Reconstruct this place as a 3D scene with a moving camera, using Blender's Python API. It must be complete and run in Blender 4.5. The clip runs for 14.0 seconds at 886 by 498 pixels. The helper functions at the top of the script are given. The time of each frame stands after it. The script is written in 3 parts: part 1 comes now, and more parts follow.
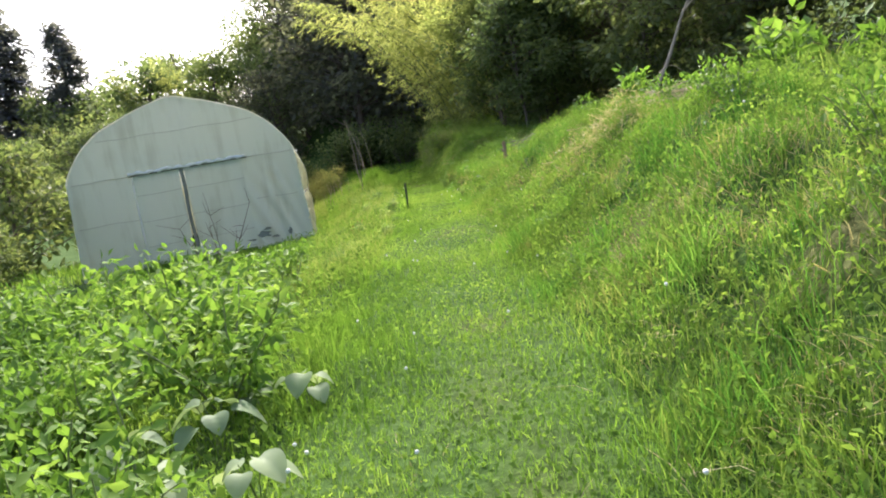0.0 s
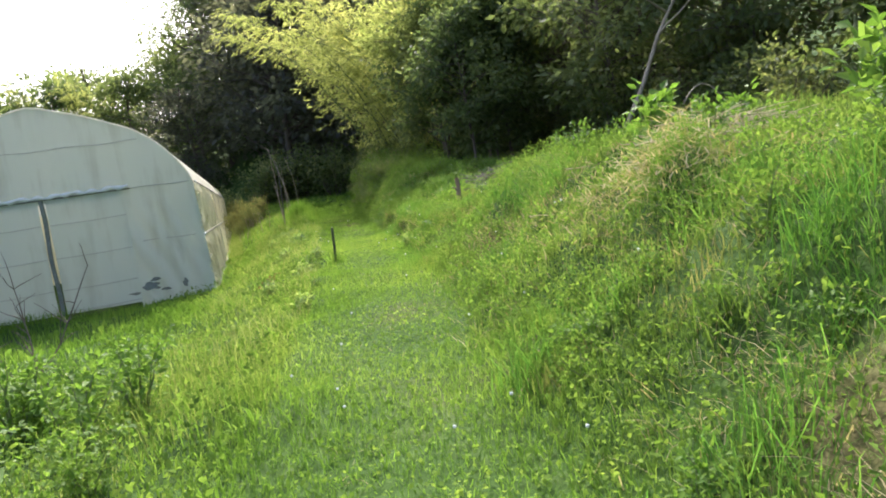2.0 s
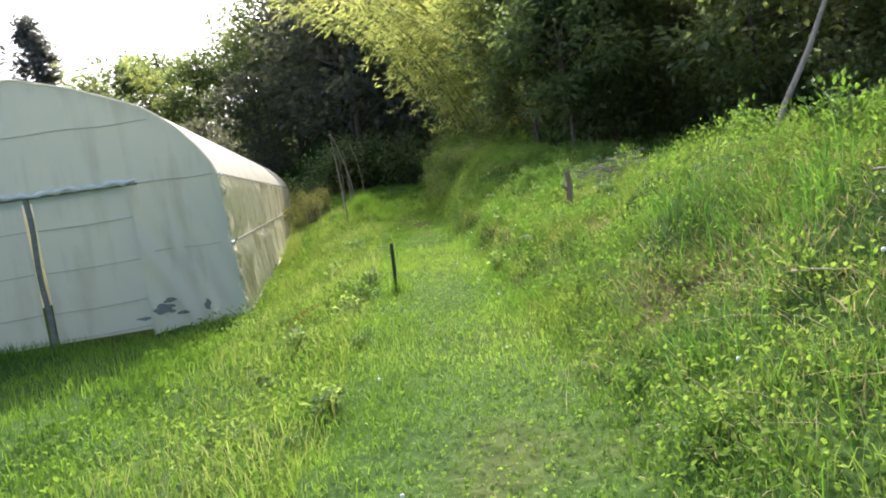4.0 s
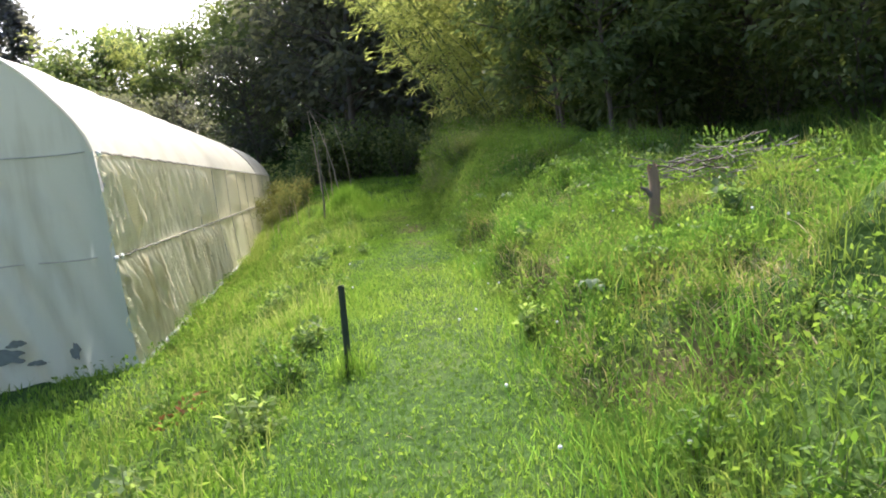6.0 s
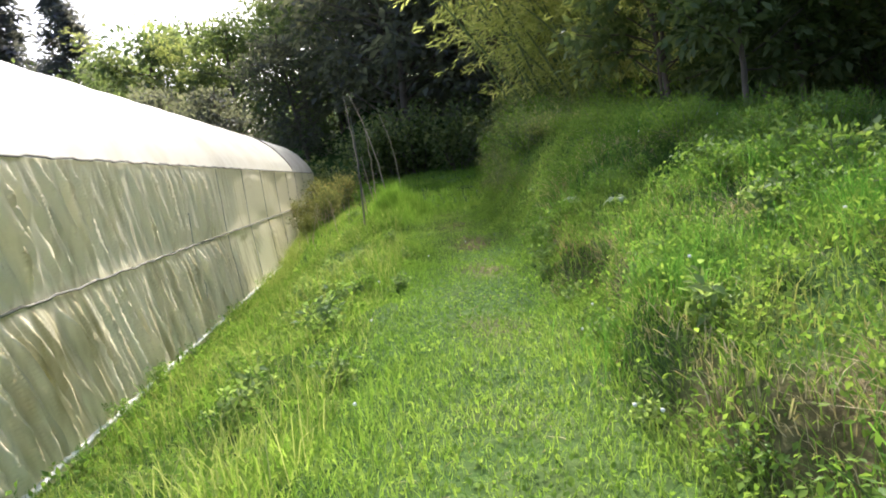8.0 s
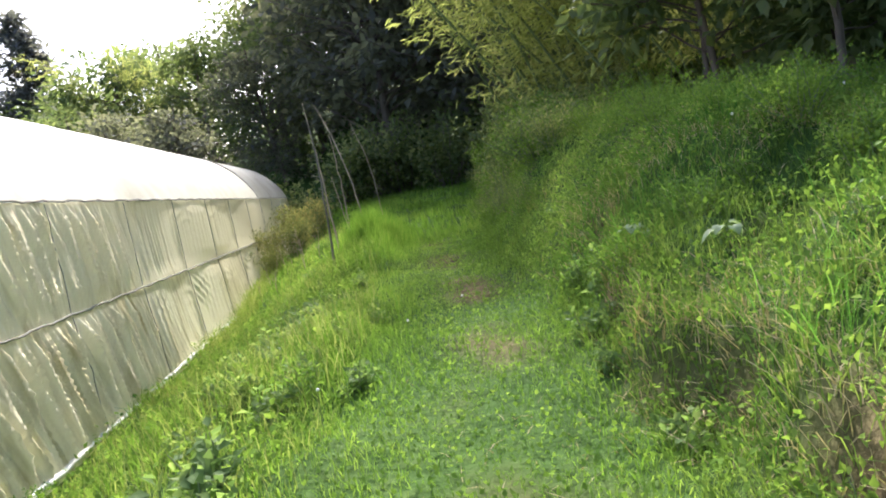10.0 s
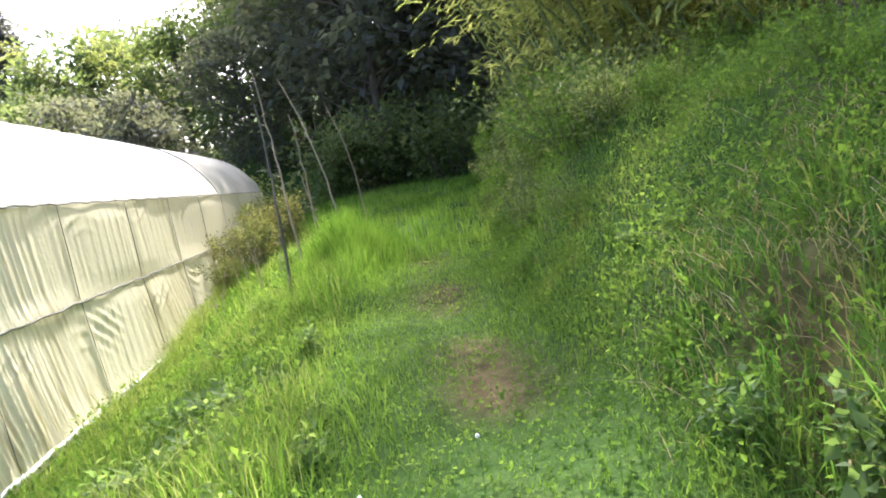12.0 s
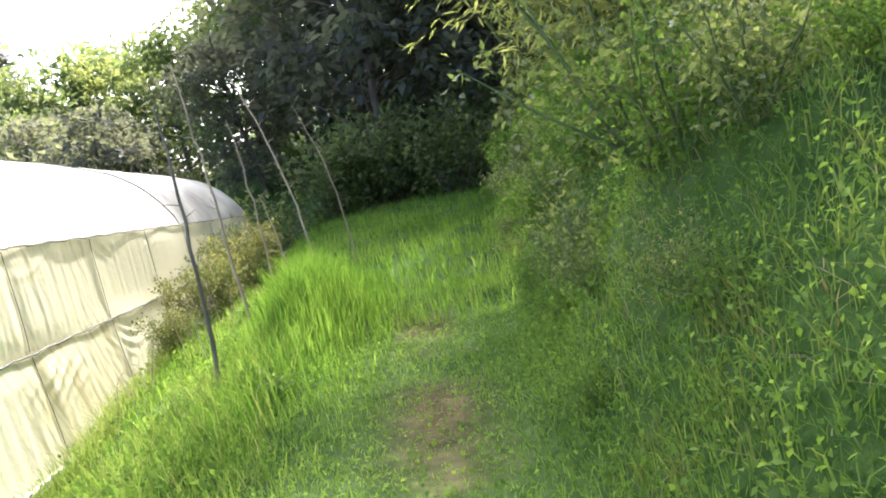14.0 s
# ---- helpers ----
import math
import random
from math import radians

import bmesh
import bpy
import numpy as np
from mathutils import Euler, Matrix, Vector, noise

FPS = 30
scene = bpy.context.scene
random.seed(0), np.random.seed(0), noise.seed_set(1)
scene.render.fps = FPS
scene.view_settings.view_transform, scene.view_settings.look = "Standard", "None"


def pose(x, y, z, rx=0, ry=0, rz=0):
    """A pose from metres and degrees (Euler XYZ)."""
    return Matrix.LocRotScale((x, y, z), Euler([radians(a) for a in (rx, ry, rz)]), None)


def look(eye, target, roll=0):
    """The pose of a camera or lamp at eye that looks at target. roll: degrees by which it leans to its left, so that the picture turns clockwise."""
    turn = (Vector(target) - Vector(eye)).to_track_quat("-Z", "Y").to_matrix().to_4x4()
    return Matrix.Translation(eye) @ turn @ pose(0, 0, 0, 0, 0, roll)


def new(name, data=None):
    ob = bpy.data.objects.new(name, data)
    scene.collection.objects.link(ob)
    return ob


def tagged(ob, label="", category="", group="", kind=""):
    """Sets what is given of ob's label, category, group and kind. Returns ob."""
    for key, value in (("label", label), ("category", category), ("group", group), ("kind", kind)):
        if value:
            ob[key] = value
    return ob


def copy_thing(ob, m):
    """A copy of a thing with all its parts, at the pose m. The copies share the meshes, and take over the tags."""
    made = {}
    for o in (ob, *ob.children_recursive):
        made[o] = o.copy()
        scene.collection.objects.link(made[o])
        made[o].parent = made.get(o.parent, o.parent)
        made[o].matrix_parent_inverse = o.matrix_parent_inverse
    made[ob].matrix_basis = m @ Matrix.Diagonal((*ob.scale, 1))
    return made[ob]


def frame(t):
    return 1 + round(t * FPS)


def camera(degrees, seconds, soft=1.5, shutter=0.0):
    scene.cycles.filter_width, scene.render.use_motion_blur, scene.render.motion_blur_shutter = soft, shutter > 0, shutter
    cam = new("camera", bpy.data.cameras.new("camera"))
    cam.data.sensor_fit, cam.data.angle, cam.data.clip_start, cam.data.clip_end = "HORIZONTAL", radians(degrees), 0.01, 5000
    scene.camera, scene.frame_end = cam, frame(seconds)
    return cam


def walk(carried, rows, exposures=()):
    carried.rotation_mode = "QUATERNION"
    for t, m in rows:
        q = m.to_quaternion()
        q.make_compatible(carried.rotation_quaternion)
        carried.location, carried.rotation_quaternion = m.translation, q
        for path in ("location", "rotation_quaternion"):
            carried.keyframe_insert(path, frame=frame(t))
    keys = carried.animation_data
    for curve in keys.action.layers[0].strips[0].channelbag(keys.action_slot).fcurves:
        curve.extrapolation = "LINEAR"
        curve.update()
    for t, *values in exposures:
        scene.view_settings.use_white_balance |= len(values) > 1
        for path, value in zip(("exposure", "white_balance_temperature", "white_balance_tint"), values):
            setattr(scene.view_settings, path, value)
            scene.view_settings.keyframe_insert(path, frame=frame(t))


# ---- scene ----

• • • • • • •

## What you need to do
Repeat the listing above exactly, with no pictures.

## Full response
Reconstruct this place as a 3D scene with a moving camera, using Blender's Python API. It must be complete and run in Blender 4.5. The clip runs for 14.0 seconds at 886 by 498 pixels. The helper functions at the top of the script are given. The time of each frame stands after it. The script is written in 3 parts: part 1 comes now, and more parts follow.
0.0 s
2.0 s
4.0 s
6.0 s
8.0 s
10.0 s
12.0 s
14.0 s
# ---- helpers ----
import math
import random
from math import radians

import bmesh
import bpy
import numpy as np
from mathutils import Euler, Matrix, Vector, noise

FPS = 30
scene = bpy.context.scene
random.seed(0), np.random.seed(0), noise.seed_set(1)
scene.render.fps = FPS
scene.view_settings.view_transform, scene.view_settings.look = "Standard", "None"


def pose(x, y, z, rx=0, ry=0, rz=0):
    """A pose from metres and degrees (Euler XYZ)."""
    return Matrix.LocRotScale((x, y, z), Euler([radians(a) for a in (rx, ry, rz)]), None)


def look(eye, target, roll=0):
    """The pose of a camera or lamp at eye that looks at target. roll: degrees by which it leans to its left, so that the picture turns clockwise."""
    turn = (Vector(target) - Vector(eye)).to_track_quat("-Z", "Y").to_matrix().to_4x4()
    return Matrix.Translation(eye) @ turn @ pose(0, 0, 0, 0, 0, roll)


def new(name, data=None):
    ob = bpy.data.objects.new(name, data)
    scene.collection.objects.link(ob)
    return ob


def tagged(ob, label="", category="", group="", kind=""):
    """Sets what is given of ob's label, category, group and kind. Returns ob."""
    for key, value in (("label", label), ("category", category), ("group", group), ("kind", kind)):
        if value:
            ob[key] = value
    return ob


def copy_thing(ob, m):
    """A copy of a thing with all its parts, at the pose m. The copies share the meshes, and take over the tags."""
    made = {}
    for o in (ob, *ob.children_recursive):
        made[o] = o.copy()
        scene.collection.objects.link(made[o])
        made[o].parent = made.get(o.parent, o.parent)
        made[o].matrix_parent_inverse = o.matrix_parent_inverse
    made[ob].matrix_basis = m @ Matrix.Diagonal((*ob.scale, 1))
    return made[ob]


def frame(t):
    return 1 + round(t * FPS)


def camera(degrees, seconds, soft=1.5, shutter=0.0):
    scene.cycles.filter_width, scene.render.use_motion_blur, scene.render.motion_blur_shutter = soft, shutter > 0, shutter
    cam = new("camera", bpy.data.cameras.new("camera"))
    cam.data.sensor_fit, cam.data.angle, cam.data.clip_start, cam.data.clip_end = "HORIZONTAL", radians(degrees), 0.01, 5000
    scene.camera, scene.frame_end = cam, frame(seconds)
    return cam


def walk(carried, rows, exposures=()):
    carried.rotation_mode = "QUATERNION"
    for t, m in rows:
        q = m.to_quaternion()
        q.make_compatible(carried.rotation_quaternion)
        carried.location, carried.rotation_quaternion = m.translation, q
        for path in ("location", "rotation_quaternion"):
            carried.keyframe_insert(path, frame=frame(t))
    keys = carried.animation_data
    for curve in keys.action.layers[0].strips[0].channelbag(keys.action_slot).fcurves:
        curve.extrapolation = "LINEAR"
        curve.update()
    for t, *values in exposures:
        scene.view_settings.use_white_balance |= len(values) > 1
        for path, value in zip(("exposure", "white_balance_temperature", "white_balance_tint"), values):
            setattr(scene.view_settings, path, value)
            scene.view_settings.keyframe_insert(path, frame=frame(t))


# ---- scene ----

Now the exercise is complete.